Exercise directions: Find the string "with" in the entries and copy each line that has it.

Extracted material:
--

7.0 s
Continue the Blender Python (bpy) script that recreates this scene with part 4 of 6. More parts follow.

--

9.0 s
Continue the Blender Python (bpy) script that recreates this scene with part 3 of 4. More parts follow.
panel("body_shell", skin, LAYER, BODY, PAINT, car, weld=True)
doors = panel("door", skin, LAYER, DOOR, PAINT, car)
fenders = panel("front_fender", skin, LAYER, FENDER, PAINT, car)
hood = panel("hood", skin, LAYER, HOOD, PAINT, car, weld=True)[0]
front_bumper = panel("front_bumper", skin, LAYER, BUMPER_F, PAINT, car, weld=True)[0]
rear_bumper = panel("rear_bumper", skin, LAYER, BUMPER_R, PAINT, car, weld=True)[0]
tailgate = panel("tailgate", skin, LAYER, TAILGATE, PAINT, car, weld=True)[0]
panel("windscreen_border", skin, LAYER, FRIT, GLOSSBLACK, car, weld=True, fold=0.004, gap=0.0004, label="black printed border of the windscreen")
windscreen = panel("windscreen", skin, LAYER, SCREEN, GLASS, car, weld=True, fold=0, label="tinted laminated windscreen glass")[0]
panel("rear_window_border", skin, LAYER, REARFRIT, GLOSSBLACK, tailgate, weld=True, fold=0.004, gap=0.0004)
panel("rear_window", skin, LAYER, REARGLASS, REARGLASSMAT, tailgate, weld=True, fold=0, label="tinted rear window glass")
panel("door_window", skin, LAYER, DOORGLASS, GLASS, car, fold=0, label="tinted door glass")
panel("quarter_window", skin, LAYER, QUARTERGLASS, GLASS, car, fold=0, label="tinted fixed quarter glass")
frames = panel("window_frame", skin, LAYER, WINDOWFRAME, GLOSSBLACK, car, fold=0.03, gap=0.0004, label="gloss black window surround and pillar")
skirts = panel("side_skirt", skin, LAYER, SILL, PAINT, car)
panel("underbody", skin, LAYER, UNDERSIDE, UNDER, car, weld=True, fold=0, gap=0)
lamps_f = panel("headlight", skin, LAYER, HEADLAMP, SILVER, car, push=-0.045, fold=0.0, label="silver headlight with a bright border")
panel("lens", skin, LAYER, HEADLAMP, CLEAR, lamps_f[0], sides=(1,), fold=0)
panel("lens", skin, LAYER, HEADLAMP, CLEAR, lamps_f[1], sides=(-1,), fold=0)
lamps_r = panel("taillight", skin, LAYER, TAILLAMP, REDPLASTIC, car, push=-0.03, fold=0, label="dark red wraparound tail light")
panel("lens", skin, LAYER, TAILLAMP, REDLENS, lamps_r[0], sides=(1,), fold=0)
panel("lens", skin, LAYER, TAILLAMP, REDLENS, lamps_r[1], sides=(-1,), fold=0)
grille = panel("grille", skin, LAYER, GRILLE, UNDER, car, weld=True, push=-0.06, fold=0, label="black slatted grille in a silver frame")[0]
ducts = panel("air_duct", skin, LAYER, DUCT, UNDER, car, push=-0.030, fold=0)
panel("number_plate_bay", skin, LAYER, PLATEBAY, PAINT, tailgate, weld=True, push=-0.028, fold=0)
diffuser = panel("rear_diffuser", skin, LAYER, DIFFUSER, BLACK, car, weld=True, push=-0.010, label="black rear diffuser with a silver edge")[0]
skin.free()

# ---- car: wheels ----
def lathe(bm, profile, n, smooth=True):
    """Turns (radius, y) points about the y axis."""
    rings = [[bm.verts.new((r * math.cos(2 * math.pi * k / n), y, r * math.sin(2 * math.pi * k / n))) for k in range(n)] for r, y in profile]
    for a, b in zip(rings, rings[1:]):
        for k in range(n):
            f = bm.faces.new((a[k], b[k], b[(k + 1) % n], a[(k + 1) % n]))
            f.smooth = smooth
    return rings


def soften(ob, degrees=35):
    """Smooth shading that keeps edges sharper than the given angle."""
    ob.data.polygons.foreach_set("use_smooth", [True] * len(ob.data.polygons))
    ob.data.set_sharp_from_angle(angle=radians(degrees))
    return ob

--

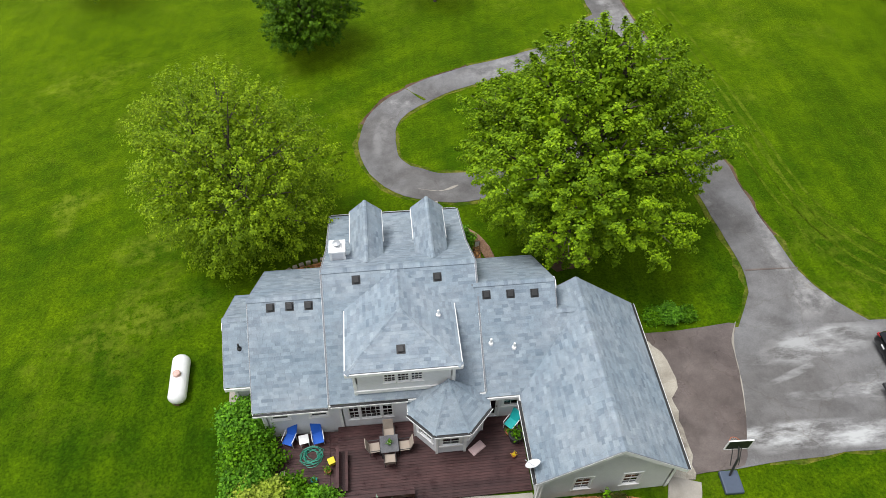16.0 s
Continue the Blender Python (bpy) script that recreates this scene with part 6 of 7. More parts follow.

--

Written answer:
Continue the Blender Python (bpy) script that recreates this scene with part 4 of 6. More parts follow.
Continue the Blender Python (bpy) script that recreates this scene with part 3 of 4. More parts follow.
lamps_f = panel("headlight", skin, LAYER, HEADLAMP, SILVER, car, push=-0.045, fold=0.0, label="silver headlight with a bright border")
diffuser = panel("rear_diffuser", skin, LAYER, DIFFUSER, BLACK, car, weld=True, push=-0.010, label="black rear diffuser with a silver edge")[0]
Continue the Blender Python (bpy) script that recreates this scene with part 6 of 7. More parts follow.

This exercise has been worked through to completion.